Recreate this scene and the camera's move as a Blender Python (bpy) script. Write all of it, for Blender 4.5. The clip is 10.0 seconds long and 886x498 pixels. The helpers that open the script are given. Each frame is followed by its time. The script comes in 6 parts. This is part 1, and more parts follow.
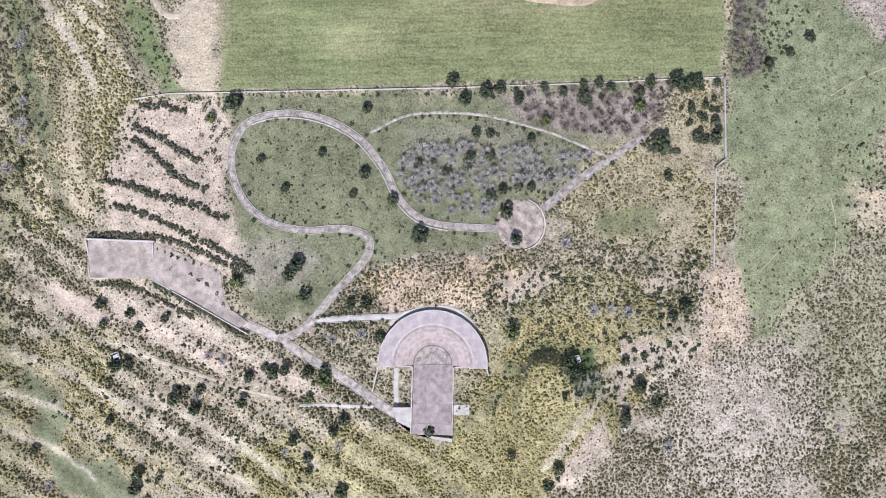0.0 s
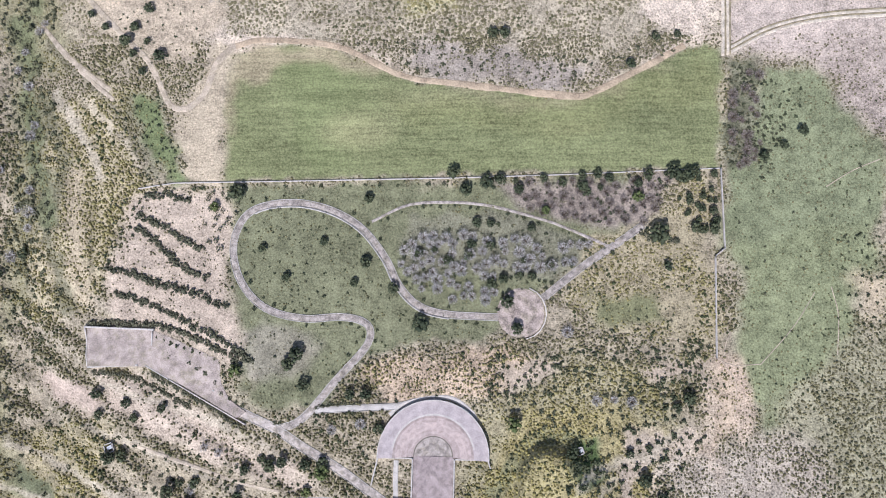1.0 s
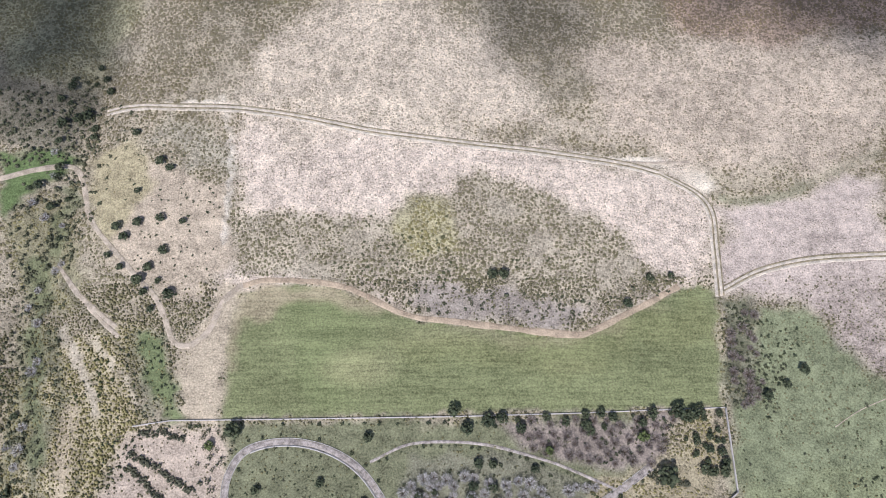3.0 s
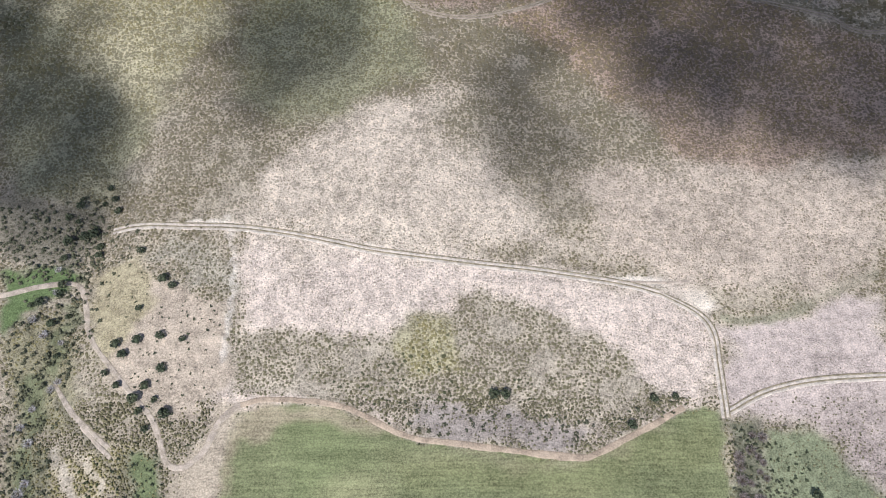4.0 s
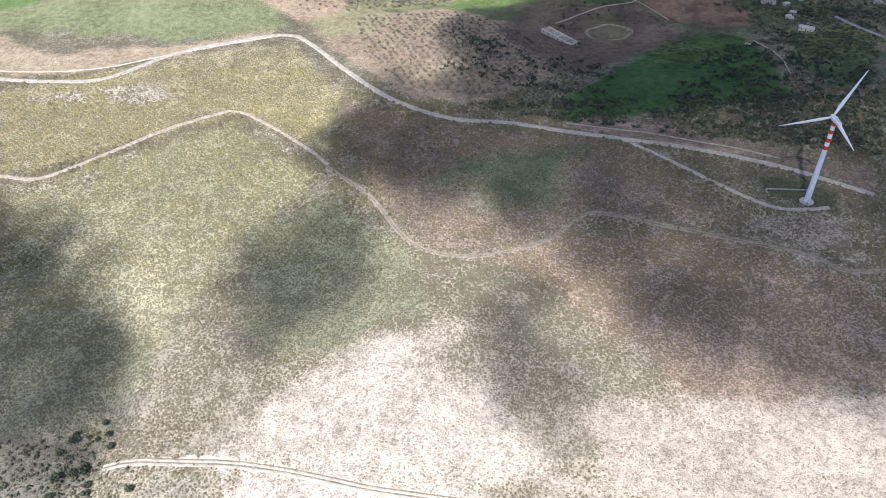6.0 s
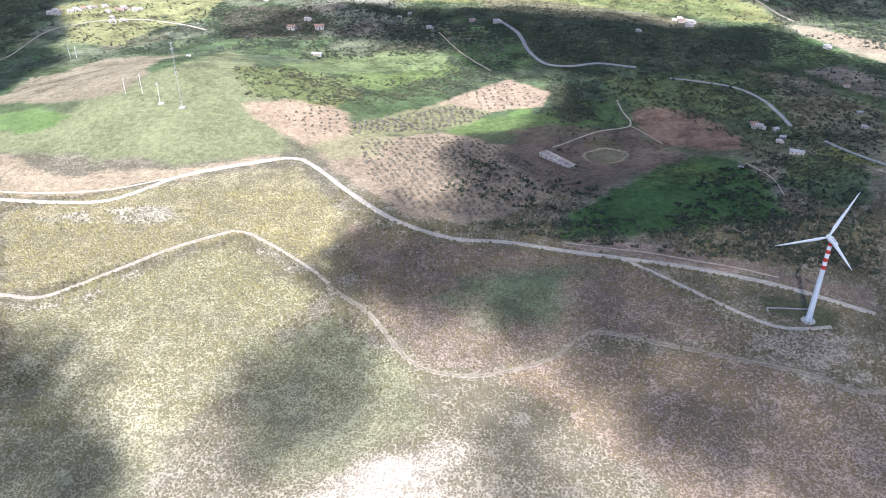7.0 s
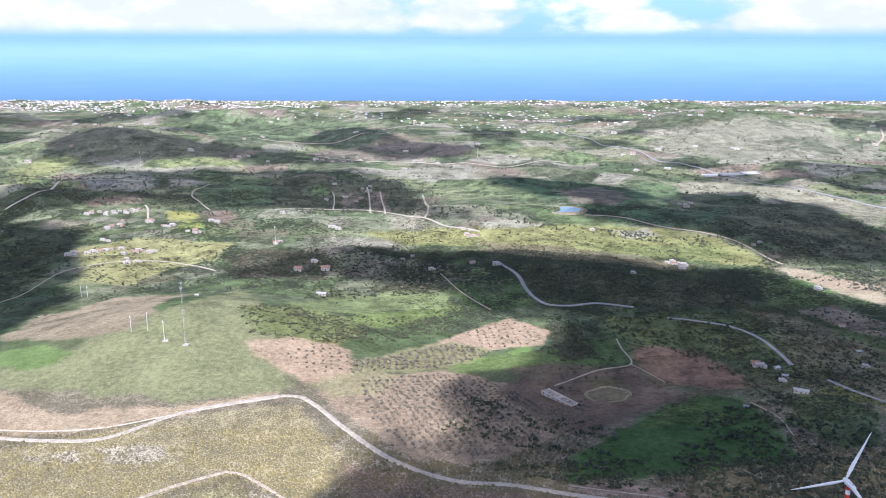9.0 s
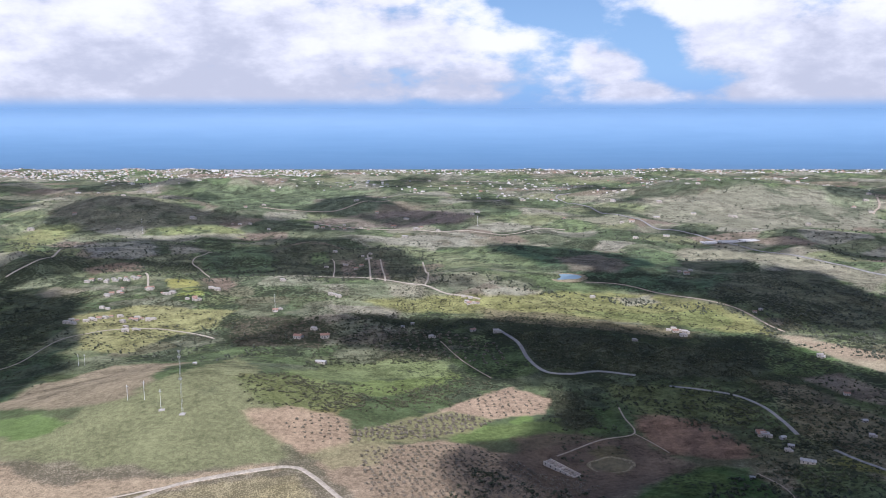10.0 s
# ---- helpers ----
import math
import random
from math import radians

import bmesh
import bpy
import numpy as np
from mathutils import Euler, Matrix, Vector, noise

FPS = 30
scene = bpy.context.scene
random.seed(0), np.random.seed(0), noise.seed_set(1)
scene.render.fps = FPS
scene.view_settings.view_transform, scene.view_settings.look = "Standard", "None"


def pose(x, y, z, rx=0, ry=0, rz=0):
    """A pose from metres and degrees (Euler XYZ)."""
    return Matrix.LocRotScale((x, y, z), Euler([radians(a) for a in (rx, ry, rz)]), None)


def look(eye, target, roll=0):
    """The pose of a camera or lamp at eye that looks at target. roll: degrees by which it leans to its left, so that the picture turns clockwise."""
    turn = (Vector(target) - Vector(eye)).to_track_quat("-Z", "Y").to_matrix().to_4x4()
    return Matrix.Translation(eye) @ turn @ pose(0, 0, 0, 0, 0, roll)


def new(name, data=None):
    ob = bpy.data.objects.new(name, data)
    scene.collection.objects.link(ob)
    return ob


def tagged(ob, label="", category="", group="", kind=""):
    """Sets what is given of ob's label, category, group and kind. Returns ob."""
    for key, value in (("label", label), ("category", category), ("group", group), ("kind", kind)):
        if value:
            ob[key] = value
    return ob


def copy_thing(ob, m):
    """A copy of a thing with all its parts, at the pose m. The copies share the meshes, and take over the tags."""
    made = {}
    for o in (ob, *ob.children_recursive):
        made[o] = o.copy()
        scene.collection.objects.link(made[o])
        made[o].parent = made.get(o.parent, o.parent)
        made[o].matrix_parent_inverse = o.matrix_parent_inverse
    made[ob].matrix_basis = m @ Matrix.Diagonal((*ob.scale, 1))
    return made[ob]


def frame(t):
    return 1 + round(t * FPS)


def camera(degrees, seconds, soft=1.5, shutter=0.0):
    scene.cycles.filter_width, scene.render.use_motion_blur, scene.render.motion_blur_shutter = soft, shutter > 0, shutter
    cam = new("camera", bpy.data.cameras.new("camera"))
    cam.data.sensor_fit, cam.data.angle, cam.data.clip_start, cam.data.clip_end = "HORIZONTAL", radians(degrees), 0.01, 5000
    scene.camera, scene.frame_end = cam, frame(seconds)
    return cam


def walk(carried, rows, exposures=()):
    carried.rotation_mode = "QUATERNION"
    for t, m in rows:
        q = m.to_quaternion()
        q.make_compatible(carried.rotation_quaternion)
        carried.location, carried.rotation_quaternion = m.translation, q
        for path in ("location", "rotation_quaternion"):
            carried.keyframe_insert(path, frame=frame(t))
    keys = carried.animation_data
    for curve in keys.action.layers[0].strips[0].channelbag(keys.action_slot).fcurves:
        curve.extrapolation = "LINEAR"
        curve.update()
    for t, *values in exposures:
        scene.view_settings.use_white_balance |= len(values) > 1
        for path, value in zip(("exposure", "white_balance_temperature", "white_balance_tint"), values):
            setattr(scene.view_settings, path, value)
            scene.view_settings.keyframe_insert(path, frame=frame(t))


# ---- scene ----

= EXERCISE OBJECTIVE =
Report only a number: how many lines in the material above contain the string "exposures".

= EXERCISE ANSWER =
2